Road Gas TaxTwenty-two years ago ‘I Will Always Love You’ was the top song on the Billboard charts, a loaf of bread cost $0.75, and Unforgiven won the Oscar for Best Picture. A lot has changed since then, yet the gas tax rate that funds our transportation system has remained the same. Yesterday, the American Society of Civil Engineers stood with Congressman Earl Blumenauer (D-OR) in support of a bill that would change that. Rep. Blumenauer, along with more than 20 cosponsors, introduced the “Update, Promote, and Develop America’s Transportation Essentials” (UPDATE) Act. UPDATE offers a long-term, sustainable solution to fix the Highway Trust Fund by increasing the gas tax to recoup the purchasing power it has lost due to inflation since 1993. The bill proposes the gas tax to be raised 5 cents per year for the next three years, then tie it to inflation. With one in nine bridges in the U.S. structurally deficient and congestion on 42 percent of America’s urban highways, our country is in need of an increased investment in our transportation system.

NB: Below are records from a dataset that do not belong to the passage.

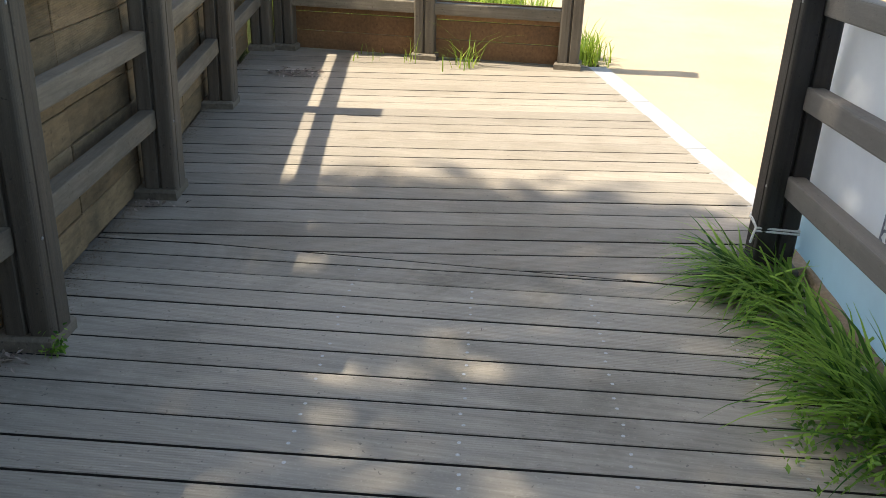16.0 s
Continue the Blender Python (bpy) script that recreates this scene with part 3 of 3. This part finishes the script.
for i, (dx, y, s, t) in enumerate(((0.42, 6.75, 0.30, 20), (0.62, 7.45, 0.42, -15), (0.38, 8.25, 0.34, 60), (0.85, 8.6, 0.48, 10), (0.55, 7.0, 0.22, 70), (0.42, 9.3, 0.27, -40), (0.95, 7.9, 0.36, 5), (0.75, 9.55, 0.40, 30), (0.50, 10.5, 0.34, 80), (0.80, 10.95, 0.30, -20), (0.45, 11.75, 0.24, 15))):
    x = edge_right(y) + dx
    rock("boulder", x, y, ground_z(x, y) + 0.10 * s, s * 1.1, s * 1.35, s * 0.8, ROCK, "blue-grey rough boulder on the slope below the deck", "boulders below the deck", 100 + i, t, 4)
rng = random.Random(5)
for i in range(46):
    y = 15.5 + 0.42 * i + rng.uniform(-0.15, 0.15)
    side = 1 if i % 3 else -1
    x = lerp(RIVER, y) + side * rng.uniform(1.45, 1.9)
    s = rng.uniform(0.12, 0.42)
    rock("river_stone", x, y, max(ground_z(x, y), -1.82) + s * 0.12, s * 1.3, s, s * 0.6, PALE_ROCK, "pale rounded stone at the stream's edge", "stones along the stream", 200 + i, rng.uniform(0, 180), 2)
for i, (x, y, s) in enumerate(((6.15, 18.5, 0.36), (6.5, 18.0, 0.26), (5.75, 19.3, 0.22), (7.0, 17.2, 0.30), (5.3, 20.3, 0.18), (5.9, 18.9, 0.20), (4.9, 22.6, 0.16), (7.4, 16.6, 0.24))):
    rock("edge_stone", x, y, ground_z(x, y) + 0.02, s * 1.4, s, s * 0.35, PALE_ROCK, "flat pale stone at the edge of the grass", "stones at the grass edge", 300 + i, 25 * i, 2)
for i in range(60):
    y = rng.uniform(15.5, 29)
    x = rng.uniform(lerp(PATH_RIGHT, y) + 0.25, lerp(GRASS_EDGE, y))
    s = rng.uniform(0.025, 0.07)
    rock("pebble", x, y, ground_z(x, y) + 0.01, s * 1.3, s, s * 0.7, PALE_ROCK, "small pale stone on the dirt strip", "stones on the dirt", 400 + i, rng.uniform(0, 180), 1)

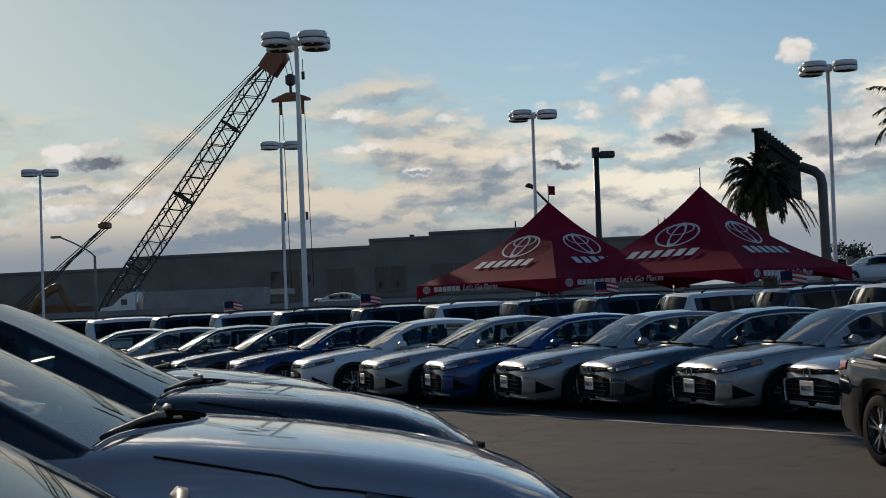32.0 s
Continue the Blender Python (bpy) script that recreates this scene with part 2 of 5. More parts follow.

ASCE’s Executive Director Tom Smith joined representatives from the U.S. Chamber of Commerce, the American Trucking Associations, and other groups to support the bill. In his remarks, Smith said: “The federal motor fuels tax, which funded the creation of America’s Interstate Highway System, hasn’t been increased in over 20 years and has lost more than one-third of its purchasing power.  Essentially, we’re trying to pay for 2015 infrastructure with 1993 dollars. “This bill will provide long-term, sustainable funding to meet identified needs and revitalize our nation’s transportation network for decades to come.” Without Congressional action, the Highway Trust Fund’s authorization expires in May, and the funding will run out in the summer—during the height of road construction improvement season. Rep. Blumenauer’s bill would ensure the trust is restored in the Highway Trust Fund, by allowing states to effectively plan long-term projects knowing the federal government will be a continued partner in funding.